Below is some material; set it all down exactly, apart from the pictures.

— BEGIN RAW DATA —

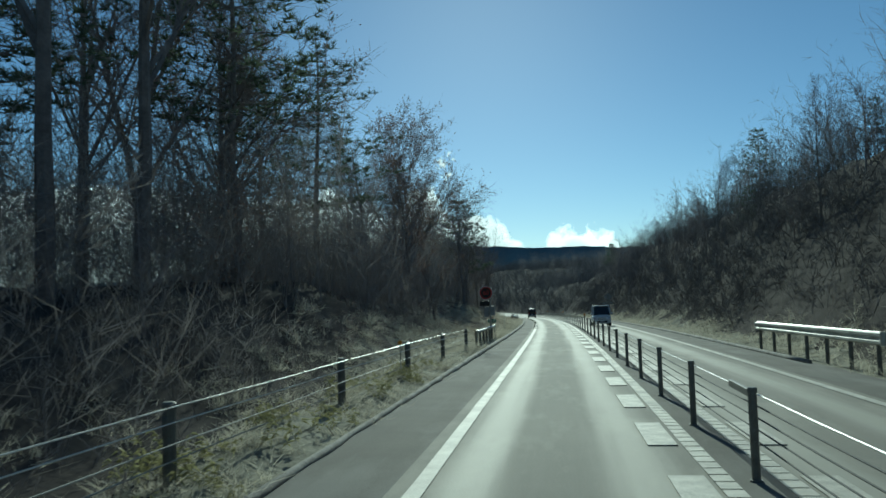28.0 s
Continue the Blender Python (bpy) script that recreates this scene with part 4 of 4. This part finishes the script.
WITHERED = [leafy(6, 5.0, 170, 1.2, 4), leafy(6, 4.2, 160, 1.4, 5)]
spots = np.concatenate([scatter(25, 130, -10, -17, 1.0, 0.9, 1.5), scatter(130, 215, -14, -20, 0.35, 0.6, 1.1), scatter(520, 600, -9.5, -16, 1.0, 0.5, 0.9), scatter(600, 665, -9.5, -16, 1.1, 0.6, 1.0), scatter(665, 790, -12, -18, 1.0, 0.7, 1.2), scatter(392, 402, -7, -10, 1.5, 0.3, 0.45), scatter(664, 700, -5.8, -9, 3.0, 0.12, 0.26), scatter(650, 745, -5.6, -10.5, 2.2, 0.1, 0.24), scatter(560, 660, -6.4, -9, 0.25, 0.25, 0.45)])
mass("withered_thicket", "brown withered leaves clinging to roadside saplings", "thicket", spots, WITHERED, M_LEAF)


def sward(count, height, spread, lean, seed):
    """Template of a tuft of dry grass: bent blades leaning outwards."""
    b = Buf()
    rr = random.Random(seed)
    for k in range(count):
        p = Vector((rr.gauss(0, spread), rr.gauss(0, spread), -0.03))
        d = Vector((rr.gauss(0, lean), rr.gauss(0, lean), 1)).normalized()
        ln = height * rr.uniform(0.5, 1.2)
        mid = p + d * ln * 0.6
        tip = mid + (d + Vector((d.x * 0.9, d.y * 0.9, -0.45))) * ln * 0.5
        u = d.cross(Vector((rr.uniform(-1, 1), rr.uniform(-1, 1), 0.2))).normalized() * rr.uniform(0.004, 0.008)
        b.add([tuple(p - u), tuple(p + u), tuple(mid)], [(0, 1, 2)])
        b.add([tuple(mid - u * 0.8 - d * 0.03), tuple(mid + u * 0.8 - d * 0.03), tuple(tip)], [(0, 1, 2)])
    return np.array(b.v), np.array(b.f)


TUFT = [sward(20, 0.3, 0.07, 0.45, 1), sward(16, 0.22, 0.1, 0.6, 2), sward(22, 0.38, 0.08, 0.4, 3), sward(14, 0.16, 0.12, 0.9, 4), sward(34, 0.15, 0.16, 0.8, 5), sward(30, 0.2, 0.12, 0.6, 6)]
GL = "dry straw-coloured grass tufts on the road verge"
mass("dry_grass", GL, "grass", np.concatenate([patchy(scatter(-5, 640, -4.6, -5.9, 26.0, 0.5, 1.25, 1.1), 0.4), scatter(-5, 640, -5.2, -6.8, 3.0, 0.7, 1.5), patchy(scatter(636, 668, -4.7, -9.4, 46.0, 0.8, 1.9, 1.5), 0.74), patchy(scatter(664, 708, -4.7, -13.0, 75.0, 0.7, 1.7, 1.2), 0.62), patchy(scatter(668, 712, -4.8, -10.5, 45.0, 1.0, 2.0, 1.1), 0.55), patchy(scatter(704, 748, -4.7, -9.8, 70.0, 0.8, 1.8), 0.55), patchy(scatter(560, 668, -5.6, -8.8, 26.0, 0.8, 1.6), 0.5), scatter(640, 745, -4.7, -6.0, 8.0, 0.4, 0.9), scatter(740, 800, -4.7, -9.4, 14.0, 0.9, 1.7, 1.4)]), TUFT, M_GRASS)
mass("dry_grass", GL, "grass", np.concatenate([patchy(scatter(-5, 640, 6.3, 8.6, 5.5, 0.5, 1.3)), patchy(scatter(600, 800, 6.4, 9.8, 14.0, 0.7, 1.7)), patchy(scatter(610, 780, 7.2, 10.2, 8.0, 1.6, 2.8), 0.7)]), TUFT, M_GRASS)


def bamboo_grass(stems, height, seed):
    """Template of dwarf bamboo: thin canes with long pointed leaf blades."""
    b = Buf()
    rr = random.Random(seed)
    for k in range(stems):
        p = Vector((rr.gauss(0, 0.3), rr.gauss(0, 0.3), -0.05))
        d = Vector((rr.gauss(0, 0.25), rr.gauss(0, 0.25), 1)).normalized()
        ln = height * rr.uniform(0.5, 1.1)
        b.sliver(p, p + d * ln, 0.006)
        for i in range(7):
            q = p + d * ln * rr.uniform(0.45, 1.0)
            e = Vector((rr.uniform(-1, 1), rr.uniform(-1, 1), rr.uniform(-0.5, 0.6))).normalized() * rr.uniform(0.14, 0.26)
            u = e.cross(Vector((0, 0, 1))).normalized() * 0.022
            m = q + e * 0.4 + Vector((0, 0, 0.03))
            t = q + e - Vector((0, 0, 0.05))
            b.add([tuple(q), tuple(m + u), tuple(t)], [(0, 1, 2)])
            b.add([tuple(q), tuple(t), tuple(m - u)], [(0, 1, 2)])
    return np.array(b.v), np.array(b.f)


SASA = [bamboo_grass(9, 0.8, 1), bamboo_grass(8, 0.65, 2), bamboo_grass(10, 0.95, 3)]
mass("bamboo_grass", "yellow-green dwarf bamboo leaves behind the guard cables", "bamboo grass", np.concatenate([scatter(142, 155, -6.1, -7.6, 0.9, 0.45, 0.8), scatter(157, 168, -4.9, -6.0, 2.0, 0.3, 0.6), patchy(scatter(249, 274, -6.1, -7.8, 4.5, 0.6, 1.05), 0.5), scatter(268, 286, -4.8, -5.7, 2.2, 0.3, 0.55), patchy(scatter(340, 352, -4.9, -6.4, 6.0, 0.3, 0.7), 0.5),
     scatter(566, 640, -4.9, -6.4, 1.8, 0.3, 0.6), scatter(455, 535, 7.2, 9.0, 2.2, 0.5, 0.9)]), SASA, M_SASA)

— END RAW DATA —

§ **ANSWER TO THE EXERCISE**:
28.0 s
Continue the Blender Python (bpy) script that recreates this scene with part 4 of 4. This part finishes the script.
WITHERED = [leafy(6, 5.0, 170, 1.2, 4), leafy(6, 4.2, 160, 1.4, 5)]
spots = np.concatenate([scatter(25, 130, -10, -17, 1.0, 0.9, 1.5), scatter(130, 215, -14, -20, 0.35, 0.6, 1.1), scatter(520, 600, -9.5, -16, 1.0, 0.5, 0.9), scatter(600, 665, -9.5, -16, 1.1, 0.6, 1.0), scatter(665, 790, -12, -18, 1.0, 0.7, 1.2), scatter(392, 402, -7, -10, 1.5, 0.3, 0.45), scatter(664, 700, -5.8, -9, 3.0, 0.12, 0.26), scatter(650, 745, -5.6, -10.5, 2.2, 0.1, 0.24), scatter(560, 660, -6.4, -9, 0.25, 0.25, 0.45)])
mass("withered_thicket", "brown withered leaves clinging to roadside saplings", "thicket", spots, WITHERED, M_LEAF)


def sward(count, height, spread, lean, seed):
    """Template of a tuft of dry grass: bent blades leaning outwards."""
    b = Buf()
    rr = random.Random(seed)
    for k in range(count):
        p = Vector((rr.gauss(0, spread), rr.gauss(0, spread), -0.03))
        d = Vector((rr.gauss(0, lean), rr.gauss(0, lean), 1)).normalized()
        ln = height * rr.uniform(0.5, 1.2)
        mid = p + d * ln * 0.6
        tip = mid + (d + Vector((d.x * 0.9, d.y * 0.9, -0.45))) * ln * 0.5
        u = d.cross(Vector((rr.uniform(-1, 1), rr.uniform(-1, 1), 0.2))).normalized() * rr.uniform(0.004, 0.008)
        b.add([tuple(p - u), tuple(p + u), tuple(mid)], [(0, 1, 2)])
        b.add([tuple(mid - u * 0.8 - d * 0.03), tuple(mid + u * 0.8 - d * 0.03), tuple(tip)], [(0, 1, 2)])
    return np.array(b.v), np.array(b.f)


TUFT = [sward(20, 0.3, 0.07, 0.45, 1), sward(16, 0.22, 0.1, 0.6, 2), sward(22, 0.38, 0.08, 0.4, 3), sward(14, 0.16, 0.12, 0.9, 4), sward(34, 0.15, 0.16, 0.8, 5), sward(30, 0.2, 0.12, 0.6, 6)]
GL = "dry straw-coloured grass tufts on the road verge"
mass("dry_grass", GL, "grass", np.concatenate([patchy(scatter(-5, 640, -4.6, -5.9, 26.0, 0.5, 1.25, 1.1), 0.4), scatter(-5, 640, -5.2, -6.8, 3.0, 0.7, 1.5), patchy(scatter(636, 668, -4.7, -9.4, 46.0, 0.8, 1.9, 1.5), 0.74), patchy(scatter(664, 708, -4.7, -13.0, 75.0, 0.7, 1.7, 1.2), 0.62), patchy(scatter(668, 712, -4.8, -10.5, 45.0, 1.0, 2.0, 1.1), 0.55), patchy(scatter(704, 748, -4.7, -9.8, 70.0, 0.8, 1.8), 0.55), patchy(scatter(560, 668, -5.6, -8.8, 26.0, 0.8, 1.6), 0.5), scatter(640, 745, -4.7, -6.0, 8.0, 0.4, 0.9), scatter(740, 800, -4.7, -9.4, 14.0, 0.9, 1.7, 1.4)]), TUFT, M_GRASS)
mass("dry_grass", GL, "grass", np.concatenate([patchy(scatter(-5, 640, 6.3, 8.6, 5.5, 0.5, 1.3)), patchy(scatter(600, 800, 6.4, 9.8, 14.0, 0.7, 1.7)), patchy(scatter(610, 780, 7.2, 10.2, 8.0, 1.6, 2.8), 0.7)]), TUFT, M_GRASS)


def bamboo_grass(stems, height, seed):
    """Template of dwarf bamboo: thin canes with long pointed leaf blades."""
    b = Buf()
    rr = random.Random(seed)
    for k in range(stems):
        p = Vector((rr.gauss(0, 0.3), rr.gauss(0, 0.3), -0.05))
        d = Vector((rr.gauss(0, 0.25), rr.gauss(0, 0.25), 1)).normalized()
        ln = height * rr.uniform(0.5, 1.1)
        b.sliver(p, p + d * ln, 0.006)
        for i in range(7):
            q = p + d * ln * rr.uniform(0.45, 1.0)
            e = Vector((rr.uniform(-1, 1), rr.uniform(-1, 1), rr.uniform(-0.5, 0.6))).normalized() * rr.uniform(0.14, 0.26)
            u = e.cross(Vector((0, 0, 1))).normalized() * 0.022
            m = q + e * 0.4 + Vector((0, 0, 0.03))
            t = q + e - Vector((0, 0, 0.05))
            b.add([tuple(q), tuple(m + u), tuple(t)], [(0, 1, 2)])
            b.add([tuple(q), tuple(t), tuple(m - u)], [(0, 1, 2)])
    return np.array(b.v), np.array(b.f)


SASA = [bamboo_grass(9, 0.8, 1), bamboo_grass(8, 0.65, 2), bamboo_grass(10, 0.95, 3)]
mass("bamboo_grass", "yellow-green dwarf bamboo leaves behind the guard cables", "bamboo grass", np.concatenate([scatter(142, 155, -6.1, -7.6, 0.9, 0.45, 0.8), scatter(157, 168, -4.9, -6.0, 2.0, 0.3, 0.6), patchy(scatter(249, 274, -6.1, -7.8, 4.5, 0.6, 1.05), 0.5), scatter(268, 286, -4.8, -5.7, 2.2, 0.3, 0.55), patchy(scatter(340, 352, -4.9, -6.4, 6.0, 0.3, 0.7), 0.5),
     scatter(566, 640, -4.9, -6.4, 1.8, 0.3, 0.6), scatter(455, 535, 7.2, 9.0, 2.2, 0.5, 0.9)]), SASA, M_SASA)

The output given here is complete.